Make mine a cappuccino
The Italian loves of food, music, and the good life have injected bright colours into English usage. At the other extreme, the Italian language of crime, captured on film and TV, has infiltrated talk of murkier areas of life.
IF you want pasta cooked so that it is still firm when you bite into it, you should ask for it to be al dente, literally ‘to the tooth’. Varieties of pasta include fusilli or ‘little spirals’ and penne or ‘quills’—most were unknown in English until the 20th century, but vermicelli or ‘little worms’ and macaroni date back to the 17th century. A determined meat-eater might ask for carpaccio. This name for thin slices of raw meat comes from the surname of the medieval Italian painter Vittore Carpaccio (c.1460–1525/1526), because of his characteristic use of red pigments, resembling raw meat.
Baroness Frances Bunsen (1791–1876) was a diplomat's wife who travelled widely. A letter about one of her trips has given us the first mention of the pizza, in 1825: ‘They gave us ham, and cheese, and frittata [a kind of omelette], and pizza.’ The Italian word simply means ‘pie’.
Some kinds of Italian food suggest their appeal rather than their look or shape, such as the veal dish saltimbocca, whose name means literally ‘leap into the mouth’. The dessert tiramisu was unknown to English until the 1980s, since when the combination of coffee-and-brandy-soaked sponge and mascarpone cheese has become irresistible. The name comes from tira mi sù ‘pick me up’.

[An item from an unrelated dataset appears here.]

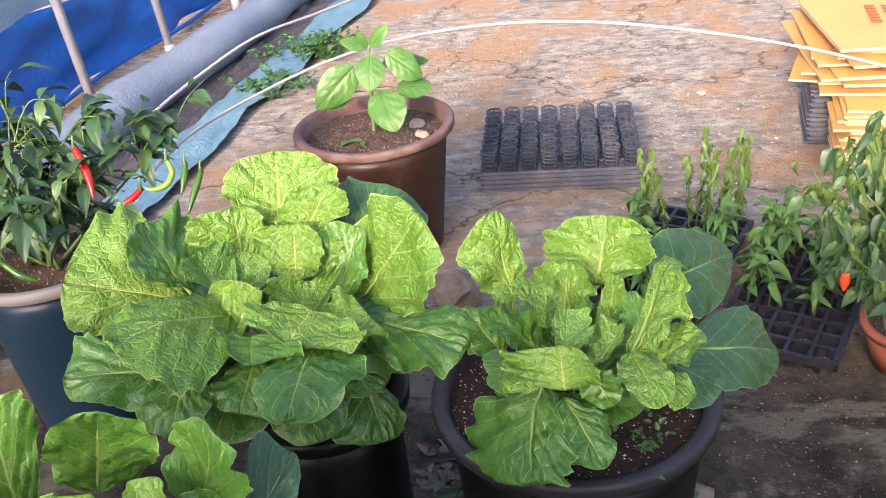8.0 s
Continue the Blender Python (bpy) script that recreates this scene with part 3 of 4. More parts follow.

After the meal you might have the strong black espresso, whose name comes from caffé espresso ‘pressed-out coffee’, or the milder latte, from caffé latte ‘milk coffee’. A macchiato, espresso with a dash of frothy steamed milk, is short for caffé macchiato, literally ‘stained or marked coffee’. In Italian cappuccino means ‘Capuchin monk’, probably because the drink's colour resembles a Capuchin's brown habit. The Capuchins are a branch of the Franciscan order that takes their name from the sharp-pointed hood worn by the monks—cappuccio in Italian, which is from the same root as cape. It is now found on every high street, but cappuccino has been known in English only since the 1940s.
A life of heedless pleasure and luxury is a dolce vita, or ‘sweet life’, a phrase brought into English by the 1960 film La Dolce Vita, directed by Federico Fellini. A lazy person who likes the idea of pleasant idleness is attracted to dolce far niente, literally ‘sweet doing nothing’.
The term fresco for a painting done rapidly on wet plaster on a wall or ceiling means ‘cool, fresh’ in Italian. The same word is part of al fresco, meaning ‘in the open air’—in English this phrase tends to refer to eating outdoors, as in this example from GQ magazine: ‘Open 7 days a week…with al fresco dining in fine weather’. The phrase dates back to the 1750s in English and was used by Jane Austen.
Sheet music was first printed during the Renaissance by Italians, which is why Italian is the language of musical terms, a number of which have moved into the wider language. We might talk of excitement reaching a crescendo, a word originally used to indicate gradually increasing loudness in a piece of music. Someone might be speaking fortissimo, ‘very loudly’, or sotto voce, ‘in a quiet voice’—literally ‘under the voice’. Italian has also given us the names for different ranges of singing voice, including alto ‘high’, soprano, from sopra ‘above’, and baritone, which is ultimately from Greek barus ‘heavy’ and tonos ‘tone’. Many of the great opera singers have been Italian, and opera itself is the Italian word for ‘work’.
Films like The Godfather (1972) and Goodfellas (1990), and the more recent television series The Sopranos, have familiarized us with some of the enigmatic vocabulary associated with the mafia. Members practise omertà, or a code of silence, which is a dialect form of umità ‘humility’. Within the group the adviser to the leader, who resolves internal disputes, is known as the consigliere, literally ‘member of a council’. Presumably it is only after his arts have failed that someone may reach for his lupara, or sawn-off shotgun, a slang term that comes from lupa ‘she-wolf’. A high-ranking member of the Mafia is a don, a word also used for a British university teacher, which comes from Latin dominus ‘master’.